>> Begin RAW DATA

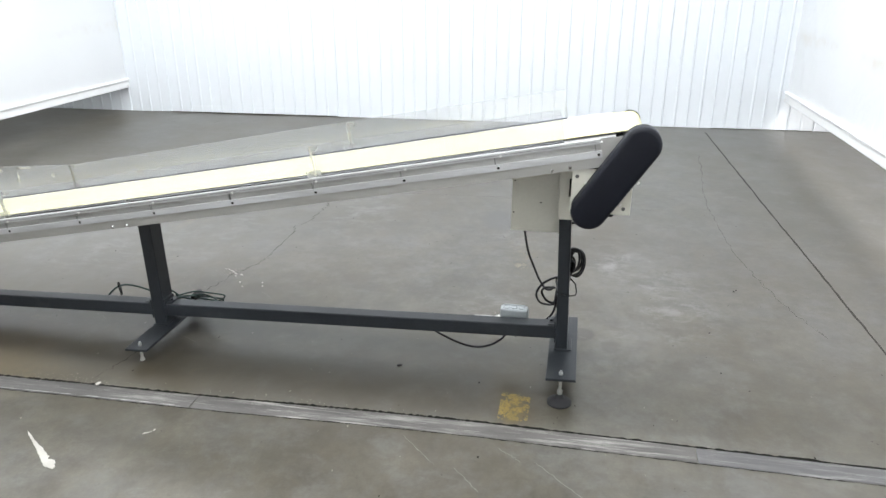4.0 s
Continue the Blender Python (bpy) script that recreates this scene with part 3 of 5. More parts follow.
floor = slab("floor", -16, 12, -14, 18, -0.3, 0.0, M_FLOOR, "grey sealed concrete floor with stains, brown haze, painted shade and sheen", "floor")
ceiling = slab("ceiling", -16, 12, -14, 18, 4.8, 5.0, M_CEIL, "plain white warehouse ceiling", "ceiling")
slab("wall_west", -16.2, -16, -14, 18, 0.0, 4.8, M_OUTER, "dim plain outer warehouse wall", "wall")
edges = [-16.0] + [e for d in DOORWAYS for e in d] + [12.0]
for k, (x0, x1) in enumerate(zip(edges, edges[1:])):
    for z0, z1 in (((0.0, 0.3), (2.6, 4.8)) if k % 2 else ((0.0, 4.8),)):
        slab("wall_south", x0, x1, -7.2, -7, z0, z1, M_CEIL, "plain outer warehouse wall with open doorways", "wall")
slab("wall_north", -16, 12, 18, 18.2, 0.0, 4.8, M_OUTER, "dim plain outer warehouse wall", "wall")
slab("wall_outer_east", 12, 12.2, -14, 18, 0.0, 4.8, M_OUTER, "dim plain outer warehouse wall", "wall")


# ---- ribbed steel wall along the east side, one object per sheet
def ribbed_sheet(y0, y1, foot):
    """One wall sheet: shallow ribs every 0.215 m, running up the wall."""
    prof = []
    pitch = 0.2265
    n = round((y1 - y0) / pitch)
    for i in range(n):
        a = y0 + (y1 - y0) * i / n
        p = (y1 - y0) / n
        prof += [(a, 0.0), (a + p * 0.40, 0.0), (a + p * 0.44, -0.006), (a + p * 0.48, -0.006), (a + p * 0.52, 0.0), (a + p * 0.93, 0.0), (a + p * 0.955, -0.011), (a + p * 0.985, -0.011)]
    prof.append((y1, 0.0))
    bm = bmesh.new()
    lo = [bm.verts.new((x, y, foot)) for y, x in prof]
    hi = [bm.verts.new((x, y, 4.8)) for y, x in prof]
    for i in range(len(prof) - 1):
        bm.faces.new((lo[i], lo[i + 1], hi[i + 1], hi[i]))
    bl = [bm.verts.new((0.012 + x, y, foot)) for y, x in prof]
    for i in range(len(prof) - 1):
        bm.faces.new((lo[i + 1], lo[i], bl[i], bl[i + 1]))
    bmesh.ops.recalc_face_normals(bm, faces=bm.faces[:])
    return bm


EAST = Matrix.Translation((4.61, 1.5, 0)) @ Matrix.Rotation(radians(1.64), 4, "Z")
wall_east = part("wall_east", box(0.035, 0.16, -9.2, 11.2, 0.0, 4.8, m=EAST), M_OUTER)
tagged(wall_east, "white ribbed steel panel wall down to the floor", "wall", kind="structure")
y = -9.06
while y < 11:
    sheet = ribbed_sheet(y, y + 0.906, rnd.choice((0.003, 0.004, 0.006, 0.010)))
    sheet.transform(EAST)
    part("wall_panel", sheet, M_PANEL, wall_east)
    y += 0.906


# ---- hanging white sheet partitions with a rigid bottom rail
def partition(name, label, p0, p1, z0, z1, out, crease, seed, top=4.75, bow=(), sway=0.0, tuck=0.0):
    """From p0 to p1 (x, y); the rail's foot at z0 and z1; out: the way its face looks; crease: centres of wrinkled stretches; sway: how far the first end hangs inwards; tuck: how far the sheet reaches past its rail there."""
    p0, p1, out = Vector((*p0, 0)), Vector((*p1, 0)), Vector((*out, 0)).normalized()
    run = (p1 - p0).length
    along = (p1 - p0).normalized()
    nx, nz = max(30, int(run / 0.07)), 58
    marks = [(0.0, z0)] + list(bow) + [(1.0, z1)]

    def rail_z(u):
        for (ua, za), (ub, zb) in zip(marks, marks[1:]):
            if u <= ub:
                return za + (zb - za) * (u - ua) / (ub - ua)
        return z1

    bm = bmesh.new()
    grid = []
    for i in range(nx + 1):
        u = i / nx
        col = []
        foot = rail_z(u) + 0.085
        for k in range(nz + 1):
            w = (k / nz) ** 1.35
            z = foot + (top - foot) * w
            a = u * run
            q = Vector((a * 0.8, z * 0.8, seed))
            d = 0.022 * noise.noise(q) + 0.008 * noise.noise(Vector((a * 2.6, z * 2.2, seed + 5)))
            for c, spread, amp, slant in crease:
                k2 = math.exp(-((a - c) / spread) ** 2) * min(1.0, max(0.0, (z - foot) * 2.5))
                d += amp * k2 * noise.noise(Vector(((a + slant * z) * 9.0, (z - slant * a) * 3.2, seed + 9)))
                d += 0.35 * amp * k2 * noise.noise(Vector(((a + slant * z) * 21.0, (z - slant * a) * 8.0, seed + 3)))
            d *= min(1.0, (z - foot) * 5 + 0.05)
            d += sway * math.exp(-a / 0.9)
            col.append(bm.verts.new(p0 + along * a + out * d + Vector((0, 0, z))))
        grid.append(col)
    for i in range(nx):
        for k in range(nz):
            bm.faces.new((grid[i][k], grid[i + 1][k], grid[i + 1][k + 1], grid[i][k + 1]))
    back = [[bm.verts.new(v.co - out * 0.05) for v in col] for col in (grid[0], grid[-1])]
    for col, bk in zip((grid[0], grid[-1]), back):
        for k in range(nz):
            bm.faces.new((col[k], col[k + 1], bk[k + 1], bk[k]))
    for k in range(nz):
        bm.faces.new((back[0][k], back[0][k + 1], back[1][k + 1], back[1][k]))
    bmesh.ops.recalc_face_normals(bm, faces=bm.faces[:])
    ob = part(name, bm, M_TARP, smooth=50)
    tagged(ob, label, "partition", kind="structure")
    # rail: a flat band with a lip above it
    prof = [(-0.05, 0.0), (0.014, 0.0), (0.017, 0.006), (0.014, 0.062), (0.024, 0.070), (0.026, 0.082), (0.018, 0.094), (-0.05, 0.094)]
    rb = bmesh.new()
    ends = []
    stations = [tuck / run + (1 - tuck / run) * i / 48 for i in range(49)]
    for u in stations:
        ends.append([rb.verts.new(p0 + along * (u * run) + out * (o + sway * math.exp(-u * run / 0.9)) + Vector((0, 0, rail_z(u) + h))) for o, h in prof])
    m = len(prof)
    for ea, eb in zip(ends, ends[1:]):
        for i in range(m):
            rb.faces.new((ea[i], eb[i], eb[(i + 1) % m], ea[(i + 1) % m]))
    rb.faces.new(ends[0])
    rb.faces.new(list(reversed(ends[-1])))
    bmesh.ops.recalc_face_normals(rb, faces=rb.faces[:])
    rail = part("bottom_rail", rb, M_RAIL, ob)
    for a in (tuck + 0.03, run - 0.03):
        for h in (0.02, 0.078):
            c = p0 + along * a + out * (0.016 + sway * math.exp(-a / 0.9)) + Vector((0, 0, rail_z(a / run) + h))
            part("screw", cyl(c, c + out * 0.006, 0.006, seg=10), M_STEEL, rail)
    return ob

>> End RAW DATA

WORK TO BE COMPLETED: Are you able to set down all the lines above exactly, without any pictures?

OUTPUT FOR THIS EXERCISE:
4.0 s
Continue the Blender Python (bpy) script that recreates this scene with part 3 of 5. More parts follow.
floor = slab("floor", -16, 12, -14, 18, -0.3, 0.0, M_FLOOR, "grey sealed concrete floor with stains, brown haze, painted shade and sheen", "floor")
ceiling = slab("ceiling", -16, 12, -14, 18, 4.8, 5.0, M_CEIL, "plain white warehouse ceiling", "ceiling")
slab("wall_west", -16.2, -16, -14, 18, 0.0, 4.8, M_OUTER, "dim plain outer warehouse wall", "wall")
edges = [-16.0] + [e for d in DOORWAYS for e in d] + [12.0]
for k, (x0, x1) in enumerate(zip(edges, edges[1:])):
    for z0, z1 in (((0.0, 0.3), (2.6, 4.8)) if k % 2 else ((0.0, 4.8),)):
        slab("wall_south", x0, x1, -7.2, -7, z0, z1, M_CEIL, "plain outer warehouse wall with open doorways", "wall")
slab("wall_north", -16, 12, 18, 18.2, 0.0, 4.8, M_OUTER, "dim plain outer warehouse wall", "wall")
slab("wall_outer_east", 12, 12.2, -14, 18, 0.0, 4.8, M_OUTER, "dim plain outer warehouse wall", "wall")


# ---- ribbed steel wall along the east side, one object per sheet
def ribbed_sheet(y0, y1, foot):
    """One wall sheet: shallow ribs every 0.215 m, running up the wall."""
    prof = []
    pitch = 0.2265
    n = round((y1 - y0) / pitch)
    for i in range(n):
        a = y0 + (y1 - y0) * i / n
        p = (y1 - y0) / n
        prof += [(a, 0.0), (a + p * 0.40, 0.0), (a + p * 0.44, -0.006), (a + p * 0.48, -0.006), (a + p * 0.52, 0.0), (a + p * 0.93, 0.0), (a + p * 0.955, -0.011), (a + p * 0.985, -0.011)]
    prof.append((y1, 0.0))
    bm = bmesh.new()
    lo = [bm.verts.new((x, y, foot)) for y, x in prof]
    hi = [bm.verts.new((x, y, 4.8)) for y, x in prof]
    for i in range(len(prof) - 1):
        bm.faces.new((lo[i], lo[i + 1], hi[i + 1], hi[i]))
    bl = [bm.verts.new((0.012 + x, y, foot)) for y, x in prof]
    for i in range(len(prof) - 1):
        bm.faces.new((lo[i + 1], lo[i], bl[i], bl[i + 1]))
    bmesh.ops.recalc_face_normals(bm, faces=bm.faces[:])
    return bm


EAST = Matrix.Translation((4.61, 1.5, 0)) @ Matrix.Rotation(radians(1.64), 4, "Z")
wall_east = part("wall_east", box(0.035, 0.16, -9.2, 11.2, 0.0, 4.8, m=EAST), M_OUTER)
tagged(wall_east, "white ribbed steel panel wall down to the floor", "wall", kind="structure")
y = -9.06
while y < 11:
    sheet = ribbed_sheet(y, y + 0.906, rnd.choice((0.003, 0.004, 0.006, 0.010)))
    sheet.transform(EAST)
    part("wall_panel", sheet, M_PANEL, wall_east)
    y += 0.906


# ---- hanging white sheet partitions with a rigid bottom rail
def partition(name, label, p0, p1, z0, z1, out, crease, seed, top=4.75, bow=(), sway=0.0, tuck=0.0):
    """From p0 to p1 (x, y); the rail's foot at z0 and z1; out: the way its face looks; crease: centres of wrinkled stretches; sway: how far the first end hangs inwards; tuck: how far the sheet reaches past its rail there."""
    p0, p1, out = Vector((*p0, 0)), Vector((*p1, 0)), Vector((*out, 0)).normalized()
    run = (p1 - p0).length
    along = (p1 - p0).normalized()
    nx, nz = max(30, int(run / 0.07)), 58
    marks = [(0.0, z0)] + list(bow) + [(1.0, z1)]

    def rail_z(u):
        for (ua, za), (ub, zb) in zip(marks, marks[1:]):
            if u <= ub:
                return za + (zb - za) * (u - ua) / (ub - ua)
        return z1

    bm = bmesh.new()
    grid = []
    for i in range(nx + 1):
        u = i / nx
        col = []
        foot = rail_z(u) + 0.085
        for k in range(nz + 1):
            w = (k / nz) ** 1.35
            z = foot + (top - foot) * w
            a = u * run
            q = Vector((a * 0.8, z * 0.8, seed))
            d = 0.022 * noise.noise(q) + 0.008 * noise.noise(Vector((a * 2.6, z * 2.2, seed + 5)))
            for c, spread, amp, slant in crease:
                k2 = math.exp(-((a - c) / spread) ** 2) * min(1.0, max(0.0, (z - foot) * 2.5))
                d += amp * k2 * noise.noise(Vector(((a + slant * z) * 9.0, (z - slant * a) * 3.2, seed + 9)))
                d += 0.35 * amp * k2 * noise.noise(Vector(((a + slant * z) * 21.0, (z - slant * a) * 8.0, seed + 3)))
            d *= min(1.0, (z - foot) * 5 + 0.05)
            d += sway * math.exp(-a / 0.9)
            col.append(bm.verts.new(p0 + along * a + out * d + Vector((0, 0, z))))
        grid.append(col)
    for i in range(nx):
        for k in range(nz):
            bm.faces.new((grid[i][k], grid[i + 1][k], grid[i + 1][k + 1], grid[i][k + 1]))
    back = [[bm.verts.new(v.co - out * 0.05) for v in col] for col in (grid[0], grid[-1])]
    for col, bk in zip((grid[0], grid[-1]), back):
        for k in range(nz):
            bm.faces.new((col[k], col[k + 1], bk[k + 1], bk[k]))
    for k in range(nz):
        bm.faces.new((back[0][k], back[0][k + 1], back[1][k + 1], back[1][k]))
    bmesh.ops.recalc_face_normals(bm, faces=bm.faces[:])
    ob = part(name, bm, M_TARP, smooth=50)
    tagged(ob, label, "partition", kind="structure")
    # rail: a flat band with a lip above it
    prof = [(-0.05, 0.0), (0.014, 0.0), (0.017, 0.006), (0.014, 0.062), (0.024, 0.070), (0.026, 0.082), (0.018, 0.094), (-0.05, 0.094)]
    rb = bmesh.new()
    ends = []
    stations = [tuck / run + (1 - tuck / run) * i / 48 for i in range(49)]
    for u in stations:
        ends.append([rb.verts.new(p0 + along * (u * run) + out * (o + sway * math.exp(-u * run / 0.9)) + Vector((0, 0, rail_z(u) + h))) for o, h in prof])
    m = len(prof)
    for ea, eb in zip(ends, ends[1:]):
        for i in range(m):
            rb.faces.new((ea[i], eb[i], eb[(i + 1) % m], ea[(i + 1) % m]))
    rb.faces.new(ends[0])
    rb.faces.new(list(reversed(ends[-1])))
    bmesh.ops.recalc_face_normals(rb, faces=rb.faces[:])
    rail = part("bottom_rail", rb, M_RAIL, ob)
    for a in (tuck + 0.03, run - 0.03):
        for h in (0.02, 0.078):
            c = p0 + along * a + out * (0.016 + sway * math.exp(-a / 0.9)) + Vector((0, 0, rail_z(a / run) + h))
            part("screw", cyl(c, c + out * 0.006, 0.006, seg=10), M_STEEL, rail)
    return ob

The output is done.